— Start Recorded information —
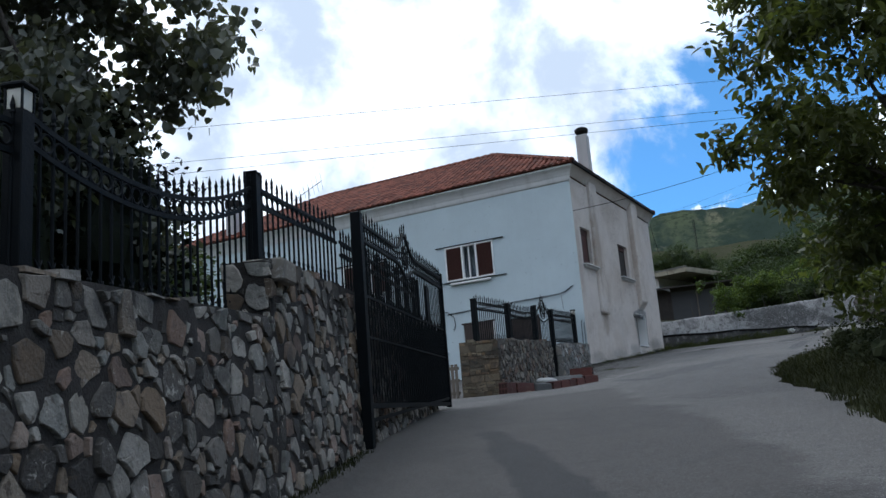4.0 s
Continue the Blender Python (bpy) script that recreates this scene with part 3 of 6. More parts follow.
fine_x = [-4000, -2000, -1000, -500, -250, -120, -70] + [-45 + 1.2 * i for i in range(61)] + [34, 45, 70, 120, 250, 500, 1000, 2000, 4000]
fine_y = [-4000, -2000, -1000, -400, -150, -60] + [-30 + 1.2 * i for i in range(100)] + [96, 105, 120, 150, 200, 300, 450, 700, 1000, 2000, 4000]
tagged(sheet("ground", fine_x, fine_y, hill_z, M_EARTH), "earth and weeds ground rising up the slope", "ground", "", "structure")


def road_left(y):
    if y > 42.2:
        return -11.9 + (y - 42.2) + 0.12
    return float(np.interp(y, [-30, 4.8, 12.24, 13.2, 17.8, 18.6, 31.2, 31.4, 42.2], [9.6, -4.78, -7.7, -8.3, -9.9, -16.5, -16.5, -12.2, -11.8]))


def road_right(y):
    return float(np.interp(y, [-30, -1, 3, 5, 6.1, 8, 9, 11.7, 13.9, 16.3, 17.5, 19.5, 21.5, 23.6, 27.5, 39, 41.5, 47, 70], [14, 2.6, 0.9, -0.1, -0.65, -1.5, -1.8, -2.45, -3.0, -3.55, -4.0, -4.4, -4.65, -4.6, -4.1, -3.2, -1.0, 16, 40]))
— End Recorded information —
— Start Recorded information —
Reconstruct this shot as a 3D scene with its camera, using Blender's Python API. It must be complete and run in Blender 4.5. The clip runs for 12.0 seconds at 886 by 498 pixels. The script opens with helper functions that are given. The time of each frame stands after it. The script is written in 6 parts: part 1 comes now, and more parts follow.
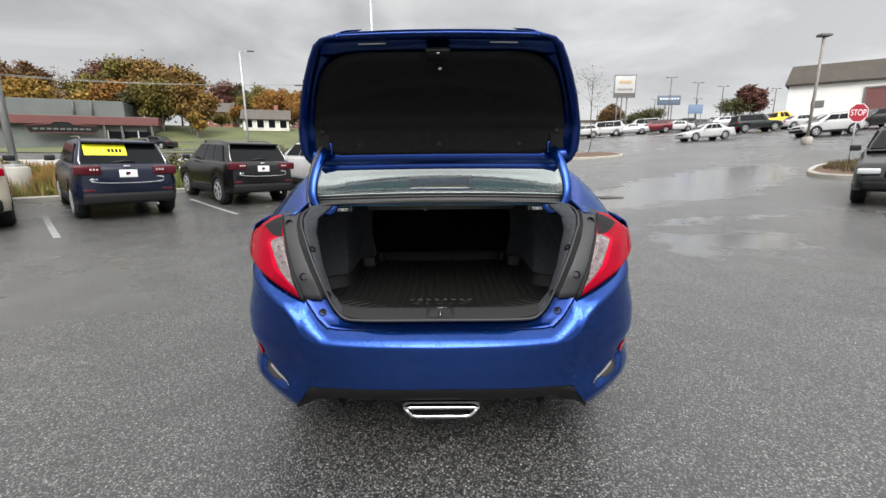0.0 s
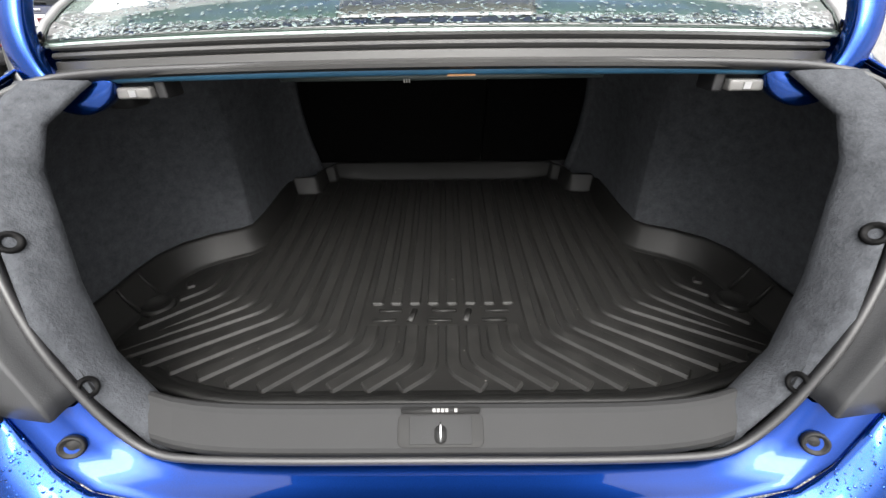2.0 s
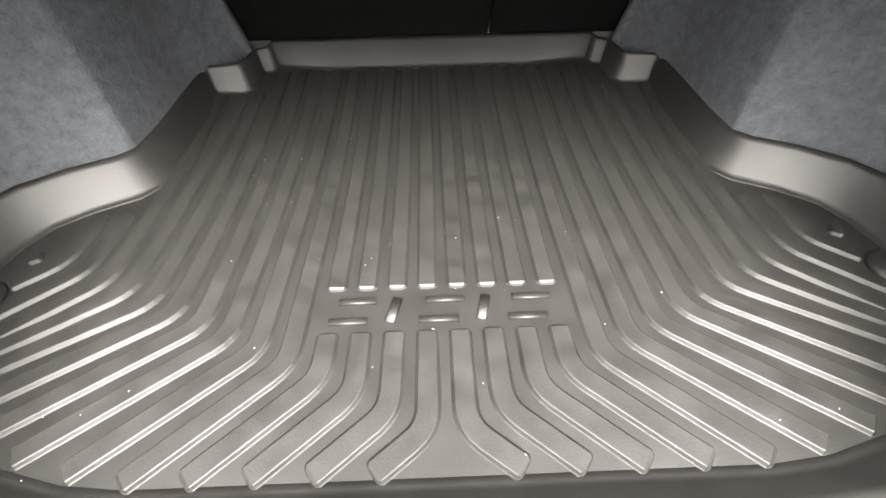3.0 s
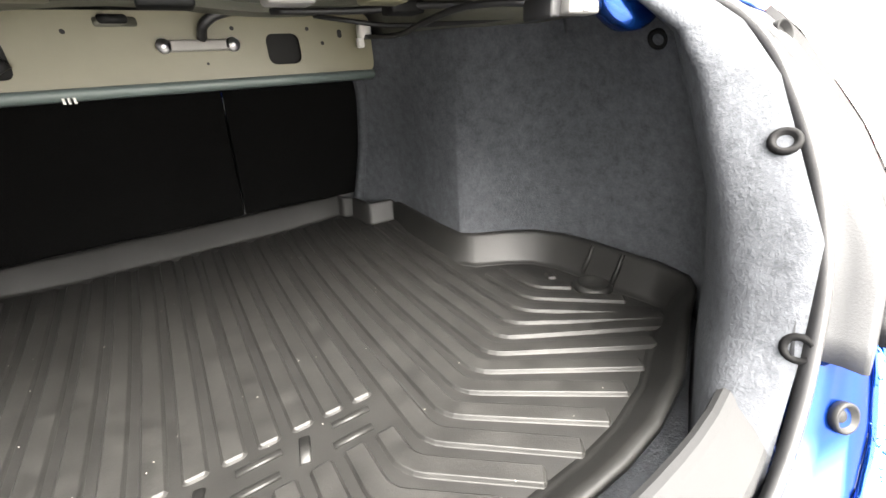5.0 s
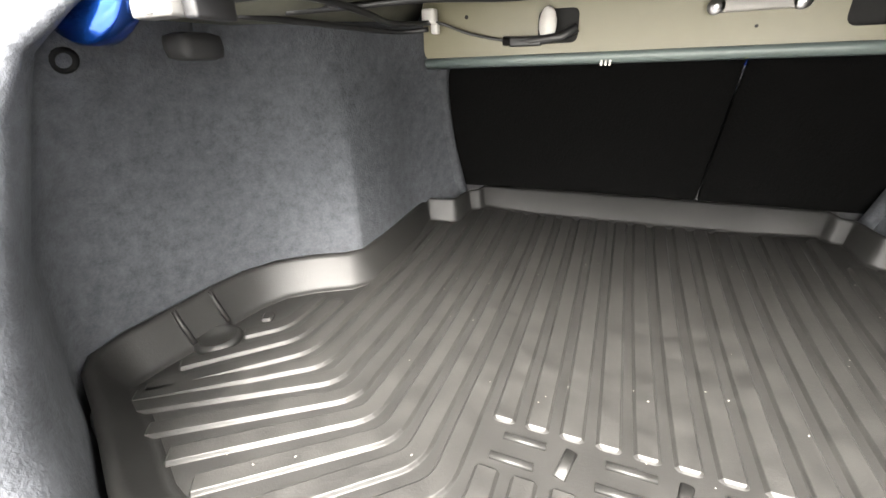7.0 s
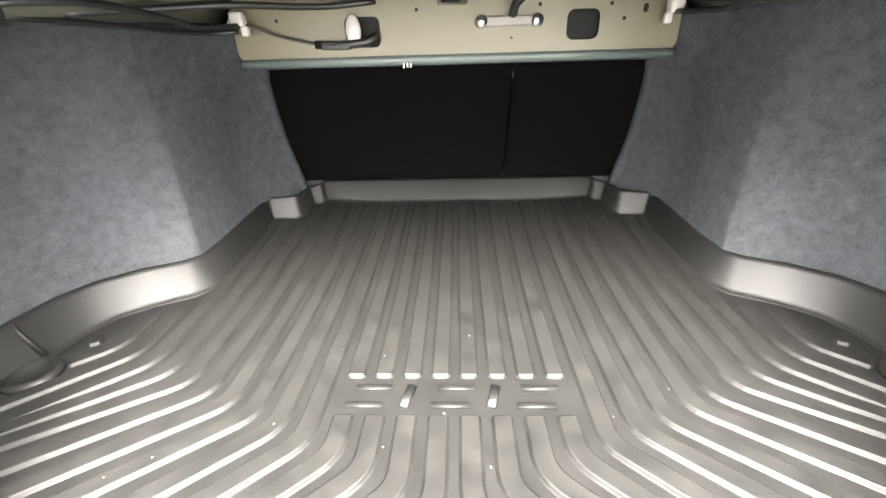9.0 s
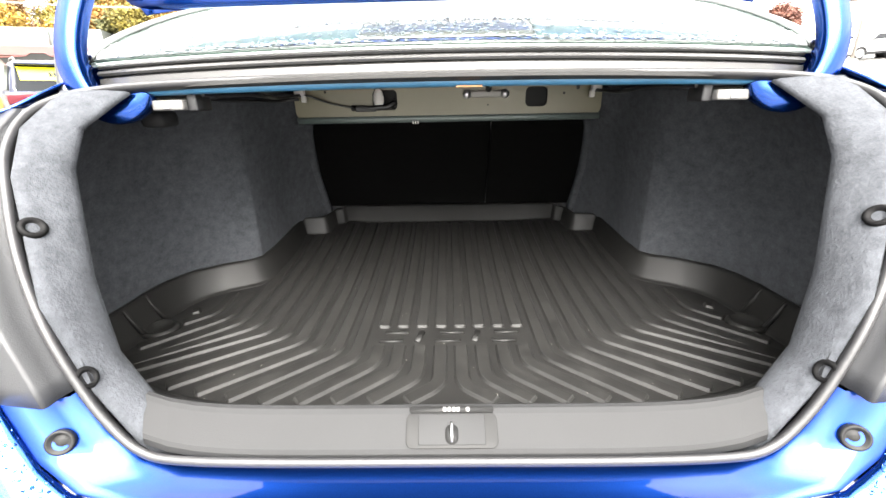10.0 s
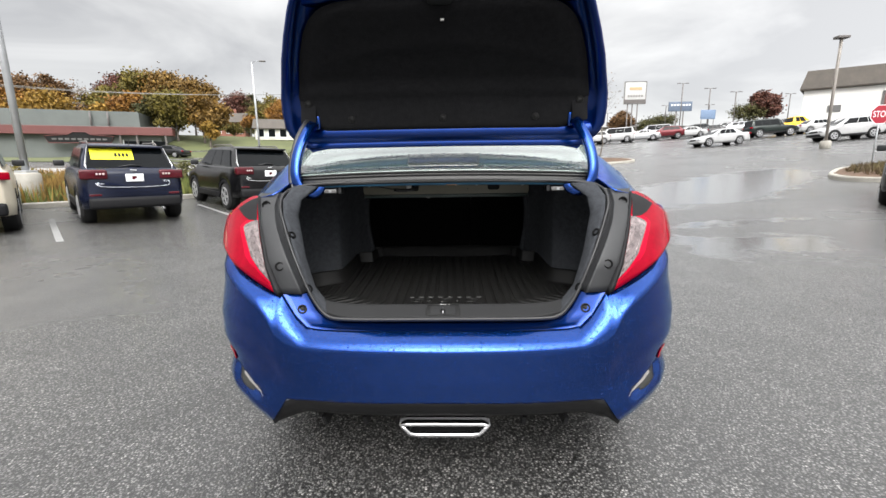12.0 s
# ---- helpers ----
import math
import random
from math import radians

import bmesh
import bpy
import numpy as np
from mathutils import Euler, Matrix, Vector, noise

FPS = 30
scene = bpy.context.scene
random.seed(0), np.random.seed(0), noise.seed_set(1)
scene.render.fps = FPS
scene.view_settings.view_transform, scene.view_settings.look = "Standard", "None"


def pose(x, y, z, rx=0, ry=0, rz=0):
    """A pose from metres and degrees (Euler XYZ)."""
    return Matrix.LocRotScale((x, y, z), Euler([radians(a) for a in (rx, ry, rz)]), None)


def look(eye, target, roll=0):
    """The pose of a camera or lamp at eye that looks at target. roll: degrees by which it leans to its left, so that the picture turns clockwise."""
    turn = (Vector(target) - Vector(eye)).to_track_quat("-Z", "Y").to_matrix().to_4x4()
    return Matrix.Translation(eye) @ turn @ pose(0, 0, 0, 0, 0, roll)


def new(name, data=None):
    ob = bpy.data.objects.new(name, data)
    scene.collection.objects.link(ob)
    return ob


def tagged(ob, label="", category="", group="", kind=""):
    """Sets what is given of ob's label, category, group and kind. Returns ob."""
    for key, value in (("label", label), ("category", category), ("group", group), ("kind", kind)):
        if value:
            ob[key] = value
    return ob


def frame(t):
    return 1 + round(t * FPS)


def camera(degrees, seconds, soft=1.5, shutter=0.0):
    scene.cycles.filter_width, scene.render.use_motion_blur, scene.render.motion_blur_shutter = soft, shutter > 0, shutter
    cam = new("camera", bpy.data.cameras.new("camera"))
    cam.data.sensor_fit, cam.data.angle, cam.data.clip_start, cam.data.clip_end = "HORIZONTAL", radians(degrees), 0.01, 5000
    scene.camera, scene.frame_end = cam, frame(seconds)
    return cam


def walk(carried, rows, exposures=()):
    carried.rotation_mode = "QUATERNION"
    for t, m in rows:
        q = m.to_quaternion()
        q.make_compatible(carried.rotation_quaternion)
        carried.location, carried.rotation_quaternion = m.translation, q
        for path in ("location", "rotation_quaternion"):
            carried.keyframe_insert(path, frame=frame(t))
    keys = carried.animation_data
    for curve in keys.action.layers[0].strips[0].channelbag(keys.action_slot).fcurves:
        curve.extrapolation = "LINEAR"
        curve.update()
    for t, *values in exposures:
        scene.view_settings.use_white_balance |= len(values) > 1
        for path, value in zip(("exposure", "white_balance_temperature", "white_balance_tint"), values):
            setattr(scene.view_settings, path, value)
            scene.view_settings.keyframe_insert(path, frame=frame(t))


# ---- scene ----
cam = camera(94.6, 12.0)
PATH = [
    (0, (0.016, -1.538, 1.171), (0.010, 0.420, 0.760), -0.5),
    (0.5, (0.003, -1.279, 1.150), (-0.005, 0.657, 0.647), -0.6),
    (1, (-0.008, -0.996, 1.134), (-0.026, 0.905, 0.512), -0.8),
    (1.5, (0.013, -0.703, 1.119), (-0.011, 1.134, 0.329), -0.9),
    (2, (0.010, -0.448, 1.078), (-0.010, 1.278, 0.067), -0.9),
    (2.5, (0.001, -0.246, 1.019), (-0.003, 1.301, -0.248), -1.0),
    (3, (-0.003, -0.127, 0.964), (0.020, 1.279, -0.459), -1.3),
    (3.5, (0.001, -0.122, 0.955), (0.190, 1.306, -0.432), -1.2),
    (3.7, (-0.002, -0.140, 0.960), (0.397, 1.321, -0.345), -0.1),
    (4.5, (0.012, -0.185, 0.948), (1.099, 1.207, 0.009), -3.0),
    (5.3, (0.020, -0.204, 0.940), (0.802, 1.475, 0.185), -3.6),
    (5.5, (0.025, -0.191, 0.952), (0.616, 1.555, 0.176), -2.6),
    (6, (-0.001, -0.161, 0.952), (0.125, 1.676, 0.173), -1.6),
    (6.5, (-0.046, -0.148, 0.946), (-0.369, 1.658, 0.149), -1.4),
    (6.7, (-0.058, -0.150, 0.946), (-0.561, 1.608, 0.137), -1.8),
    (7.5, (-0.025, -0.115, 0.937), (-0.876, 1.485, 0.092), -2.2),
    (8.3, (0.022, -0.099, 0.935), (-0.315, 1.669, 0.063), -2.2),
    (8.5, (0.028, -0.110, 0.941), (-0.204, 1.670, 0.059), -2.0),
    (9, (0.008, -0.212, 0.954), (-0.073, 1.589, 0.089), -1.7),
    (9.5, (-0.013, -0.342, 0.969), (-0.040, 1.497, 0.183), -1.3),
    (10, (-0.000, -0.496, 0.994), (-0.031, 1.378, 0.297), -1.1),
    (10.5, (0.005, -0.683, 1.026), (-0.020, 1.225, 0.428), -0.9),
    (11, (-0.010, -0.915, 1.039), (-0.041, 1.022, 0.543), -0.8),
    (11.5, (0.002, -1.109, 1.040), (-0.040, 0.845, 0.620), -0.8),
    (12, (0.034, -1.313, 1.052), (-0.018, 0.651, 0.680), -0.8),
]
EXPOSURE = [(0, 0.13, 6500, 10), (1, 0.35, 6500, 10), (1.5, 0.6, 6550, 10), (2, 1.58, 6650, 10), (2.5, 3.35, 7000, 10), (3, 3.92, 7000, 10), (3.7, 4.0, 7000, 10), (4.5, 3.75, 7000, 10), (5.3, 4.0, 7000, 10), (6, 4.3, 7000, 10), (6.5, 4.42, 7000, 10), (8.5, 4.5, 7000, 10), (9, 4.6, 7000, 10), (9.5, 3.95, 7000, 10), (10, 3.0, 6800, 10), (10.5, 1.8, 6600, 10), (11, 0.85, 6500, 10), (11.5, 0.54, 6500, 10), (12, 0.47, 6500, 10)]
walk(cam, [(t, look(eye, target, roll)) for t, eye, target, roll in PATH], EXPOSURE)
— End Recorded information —
### Short exercise
In the listing above, locate the line containing "pose from metres" and the line containing "turn = (Vector(target)", then transcribe both and every line between them verbatim.

### Response to the exercise
    """A pose from metres and degrees (Euler XYZ)."""
    return Matrix.LocRotScale((x, y, z), Euler([radians(a) for a in (rx, ry, rz)]), None)


def look(eye, target, roll=0):
    """The pose of a camera or lamp at eye that looks at target. roll: degrees by which it leans to its left, so that the picture turns clockwise."""
    turn = (Vector(target) - Vector(eye)).to_track_quat("-Z", "Y").to_matrix().to_4x4()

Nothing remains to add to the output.